Still churning and pitching but after seven years of trying and not getting anywhere, it's rough. I know if I went full time I'd have a lot more success (especially seeing how much success a friend of mine is having in only about 3 years of being full-time at it), but I'm not willing to start working for 30% of my current salary or possibly a lot less just to throw a few more board games into the field that's already supersaturated from the past decade of constant new and quality releases, especially when most publishers are facing an existential threat from the current shipping crisis.

I'm also working on a couple of smaller video games, but there are weeks where it just seems like I'm too busy or tired to spend time on it. And it's hard to go "yes, let's make the sacrifice of not seeing friends and ignoring my family" when I'm really not seeing how I'm going to break through the flood of video games out there either. I'm not an artist, I'm not going to make the next Stardew Valley or Undertale by myself. I'm making games with hexes and arrows in them :) Fun games, and one of them was even a popular free flash game back in the day and also won awards, but most people have probably moved on now and the new generation won't have any nostalgia for it.

Still feel like I need to make it anyway though.

youre not alone. Unless i actively maintain my apartment itll deteriorate over the week (i even meal prep weekends to alleviate some) i do agree with others though. More time spent disengaging from the work your doing may actually net you a positive in the productivity dept
Weekends aren't necessarily free time.

Saturdays and Sundays are chore days, or family days, or simply resting, or ...

About 4h remaining for yourself is still fairly realistic.

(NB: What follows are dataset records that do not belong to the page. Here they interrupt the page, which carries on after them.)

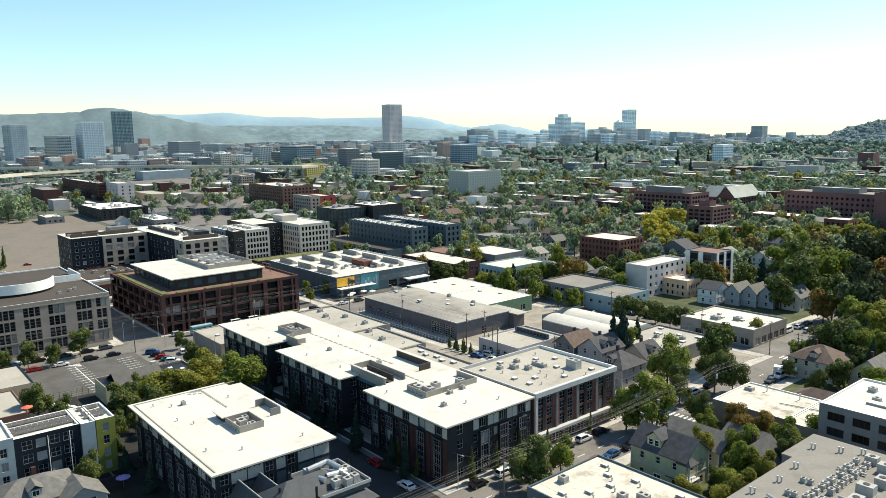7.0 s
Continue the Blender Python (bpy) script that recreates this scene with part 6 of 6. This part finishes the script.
for k in range(14):
    car(-318.5 if k % 2 else -327, 108 + k * 9, 90, (k * 3) % 7, ("saloon", "suv")[k % 2])
for x, y, c in ((-447, 126, 1), (-452, 140, 0), (-440, 158, 3), (-448, 184, 2), (-436, 92, 0), (-455, 108, 4), (-470, 150, 0), (-473, 170, 1), (-474, 196, 2)):
    car(x, y, 80, c, "saloon", 0.17)

# bus in the street by the brick office
b = thing("bus", "teal city bus standing in the street", "bus", (-240.3, 124.6, 0), 90)
part("body", Shape().box(-3.9, 3.9, -1.25, 1.25, 0.4, 3.0), mat("bus_teal", (0.05, 0.25, 0.30), 0.35, var=0.05), b)
part("roof", Shape().box(-3.8, 3.8, -1.15, 1.15, 3.0, 3.25), SKY_WALL, b)
for s in (-1.27, 1.27):
    part("side_window", Shape().box(-3.5, 3.3, s - 0.01, s + 0.01, 1.5, 2.5), GLASS, b)
part("windscreen", Shape().box(3.9, 3.92, -1.1, 1.1, 1.2, 2.7), GLASS, b)
wm = Shape()
wm.bar((0, -0.15, 0), (0, 0.15, 0), 0.48, 14)
wm = wm.mesh("tyre", [RUBBER])
for x in (-2.3, 2.4):
    for y in (-1.12, 1.12):
        part("wheel", wm, None, b).location = (x, y, 0.48)

# food cart on the corner
b = thing("food_cart", "white and red food cart with awning", "food cart", (-74.8, 231.7, 0.15), 20)
part("body", Shape().box(-3, 3, -1.2, 1.2, 0.5, 2.8), WHITE, b), part("hatch", Shape().box(-1.6, 1.4, -1.24, -1.2, 1.2, 2.3), mat("cart_red", (0.5, 0.06, 0.04), 0.5, var=0.06), b)
part("awning", Shape().box(-1.8, 1.6, -2.3, -1.2, 2.35, 2.45), WHITE, b)

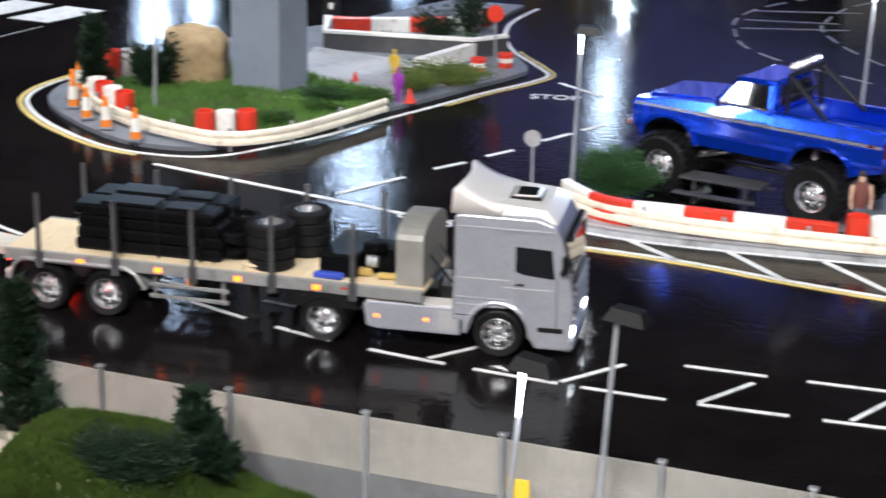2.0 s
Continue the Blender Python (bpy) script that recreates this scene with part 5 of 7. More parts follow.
# tractor: x ahead, origin on the ground under the front axle
def tractor(m, label, paint=SILVER, top=SILVER_TOP, name="truck_tractor", lit=True, detail=True, tall=True, cab_height=0.87):
    t = thing(name, m, label, "truck")
    HW = 0.088
    # cab lower and upper body, side view with the wheel arch cut out
    arch = [(0.048 * math.cos(a), 0.041 + 0.050 * math.sin(a)) for a in [math.pi * k / 10 for k in range(11)]]
    cab = [(0.112, 0.022), (0.118, 0.055), (0.120, 0.110), (0.112, 0.165), (0.100, 0.222), (0.088, 0.250), (0.060, 0.262), (-0.066, 0.262), (-0.074, 0.255), (-0.076, 0.060), (-0.058, 0.060), (-0.056, 0.041)]
    body = part("cab", Geo().side([(x, z) for x, z in cab] + [(x, z) for x, z in reversed(arch)] + [(0.056, 0.030), (0.060, 0.022)], -HW, HW), paint, t, "silver-grey cab shell", smooth=True)
    bev = body.modifiers.new("edge", "BEVEL")
    bev.width, bev.segments, bev.limit_method, bev.angle_limit = 0.006, 3, "ANGLE", radians(35)
    # arch trim
    for s in (-1, 1):
        trim = Geo()
        pts = [(0.053 * math.cos(a), 0.041 + 0.055 * math.sin(a)) for a in [math.pi * k / 12 for k in range(13)]]
        for (xa, za), (xb, zb) in zip(pts, pts[1:]):
            trim.rod((xa, s * (HW + 0.001), za), (xb, s * (HW + 0.001), zb), 0.004, None, 6)
        part("arch_trim", trim, paint, t)
    # roof cap and wind deflector
    part("roof", Geo().add([(0.090, -0.080, 0.252), (0.090, 0.080, 0.252), (-0.062, 0.080, 0.262), (-0.062, -0.080, 0.262), (0.070, -0.066, 0.272), (0.070, 0.066, 0.272), (-0.050, 0.068, 0.284), (-0.050, -0.068, 0.284)],
                           [(0, 1, 5, 4), (1, 2, 6, 5), (2, 3, 7, 6), (3, 0, 4, 7), (4, 5, 6, 7)]), top, t, "pale roof cap")
    part("hatch_frame", Geo().box((0.030, 0, 0.279), (0.052, 0.062, 0.006), 0.002), BLACK, t)
    part("hatch_frame", Geo().box((0.030, 0, 0.2815), (0.044, 0.054, 0.005), 0.002), SILVER_TOP, t)
    part("hatch_glass", Geo().box((0.030, 0, 0.2825), (0.034, 0.044, 0.005), 0.001), GLASS, t)
    if tall:
        defl = Geo()
        prof = [(0.010, 0.277), (-0.010, 0.282), (-0.028, 0.289), (-0.044, 0.298), (-0.055, 0.307), (-0.062, 0.312), (-0.066, 0.312)]
        n = 9
        rows = []
        for x, z in prof:
            for k in range(n):
                v = -1 + 2 * k / (n - 1)
                rows.append((x - 0.008 * v * v, v * (0.085 - 0.16 * (z - 0.279)), z - 0.003 * v ** 4))
        defl.add(rows, [(i * n + k, i * n + k + 1, (i + 1) * n + k + 1, (i + 1) * n + k) for i in range(len(prof) - 1) for k in range(n - 1)])
        for s in (-1, 1):
            edge = [(x - 0.008, s * (0.085 - 0.16 * (z - 0.279)), z - 0.003) for x, z in prof]
            defl.add(edge + [(-0.078, s * 0.080, 0.304), (-0.080, s * 0.085, 0.262), (0.000, s * 0.086, 0.262)], [tuple(range(len(edge) + 3))])
        d = part("wind_deflector", defl, top, t, "pale curved roof wind deflector", smooth=True)
        sol = d.modifiers.new("thick", "SOLIDIFY")
        sol.thickness = 0.003
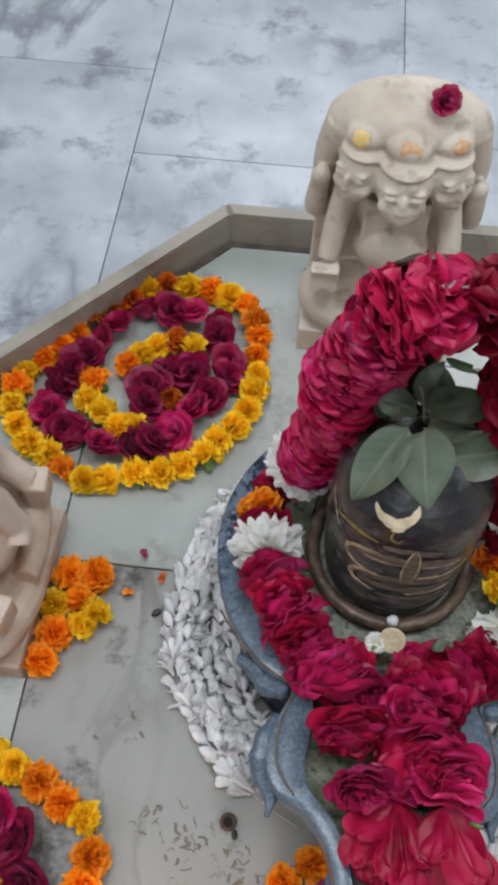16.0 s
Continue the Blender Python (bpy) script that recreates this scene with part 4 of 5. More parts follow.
def leaf_sprig():
    top = thing("bel_leaf_sprig", (0, 0, 0.352), "dull green three-lobed bel leaves laid on the black stone", "leaves")
    stalk = Vector((-0.012, 0.004, 0.374))
    leaves = [
        ((-0.020, -0.006, 0.374), (-0.057, -0.045, 0.325), 0.042, 1),
        ((-0.010, -0.012, 0.381), (0.011, -0.044, 0.333), 0.052, 2),
        ((0.012, -0.015, 0.352), (0.069, -0.004, 0.351), 0.044, 3),
        ((-0.014, 0.004, 0.380), (-0.042, 0.010, 0.386), 0.030, 4),
        ((-0.006, 0.010, 0.376), (0.046, 0.026, 0.374), 0.042, 5),
        ((-0.004, 0.016, 0.370), (0.008, 0.056, 0.378), 0.038, 6),
        ((-0.004, 0.002, 0.366), (0.044, 0.008, 0.362), 0.036, 7),
        ((-0.016, 0.008, 0.374), (-0.046, 0.024, 0.364), 0.036, 8),
    ]
    for a, b, w, s in leaves:
        a, b = Vector(a), Vector(b)
        d = (b - a).normalized()
        side = d.cross(Vector((0, 0, 1))).normalized()
        if s == 2:
            side = Vector((1, 0, 0))
        if s == 3:
            side = Vector((0, -0.75, -0.66))
            side = (side - d * side.dot(d)).normalized()
        n = side.cross(d)
        m = Matrix.Translation(a) @ Matrix((side, d, n)).transposed().to_4x4()
        place("leaf", leaf_mesh(s, (b - a).length, w, M_LEAF, 0.25), top, m)
    for a, b in (((-0.026, -0.002, 0.366), (-0.032, -0.006, 0.398)), ((-0.008, 0.002, 0.372), (-0.018, 0.004, 0.412)), ((-0.012, 0.004, 0.374), (0.030, 0.012, 0.366))):
        bm = bmesh.new()
        tube(bm, spline([a, tuple((Vector(a) + Vector(b)) / 2 + Vector((0.001, 0.001, 0))), b], False, 0.006), 0.0009, 6)
        part("stalk", bm, M_STEM, top)
    back = thing("loose_leaf", (0.04, 0.07, 0.36), "single fresh green leaf hanging behind the black stone", "leaf")
    a, b = Vector((0.030, 0.056, 0.372)), Vector((0.047, 0.090, 0.322))
    d = (b - a).normalized()
    side = Vector((1, -0.3, 0.1)).normalized()
    side = (side - d * side.dot(d)).normalized()
    place("blade", leaf_mesh(9, 0.058, 0.052, M_LEAF_LIGHT, 0.0, 0.1, 1.5), back, Matrix.Translation(a) @ Matrix((side, d, side.cross(d))).transposed().to_4x4())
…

I assume that for most people the "not for yourself" time is bigger on the weekends, it is for me and the people around me.
Indeed. In my case, ever since I became a parent, I consider weekends a total write-off.
One simple trick to exit the labor class; investment banking MDs hate him; "how can one man achieve so much?":

Work less, but keep clocking the same amount of hours.

A lot easier to do with WFH, but still achievable if you're in an office cubicle.

Impossible to do if you work a trade/labor-intensive job.

Or open office where everyone can see your triple monitor screen and it’s a company work station so you literally can’t do anything else, can’t even open a personal laptop. Any cellular data reception is very bad.
I worked in an open office for years and never understood how people did things besides work. I tried 100% remote but that got lonely.

Now that I have an office, it's like I'm living a completely different life where there's energy for meaningful activities after work. I get so much more done. The socialization is down from 2019 but there's a feeling to being in a building full of people that's different from being stuck in your house all day.

I can't imagine accepting an open plan office job again, the money would have to be life changing. I suspect cubicles would be fine.

Edit: when I said "did things besides work" I meant "did things outside of work" not "goof off at work"
Just wanted to mention that this is getting harder and harder - companies will just let you use their approved hardwared, full of monitoring software to keep you in line. And it will get much worse, as in Mana by Marshall Brain
That is literally illegal, at least at my job.
In my experience, sacrificing sleep is extremely counter productive. You could probably cut out 1 to 2 hours of work, get 8 hours of sleep a night and be just as effective at your job as you would have been getting 6 hours of sleep a night.
10 hours work 2 hours commute 8 hours sleep 2 hours food and maintenance leaves 2 hours to do all the rest.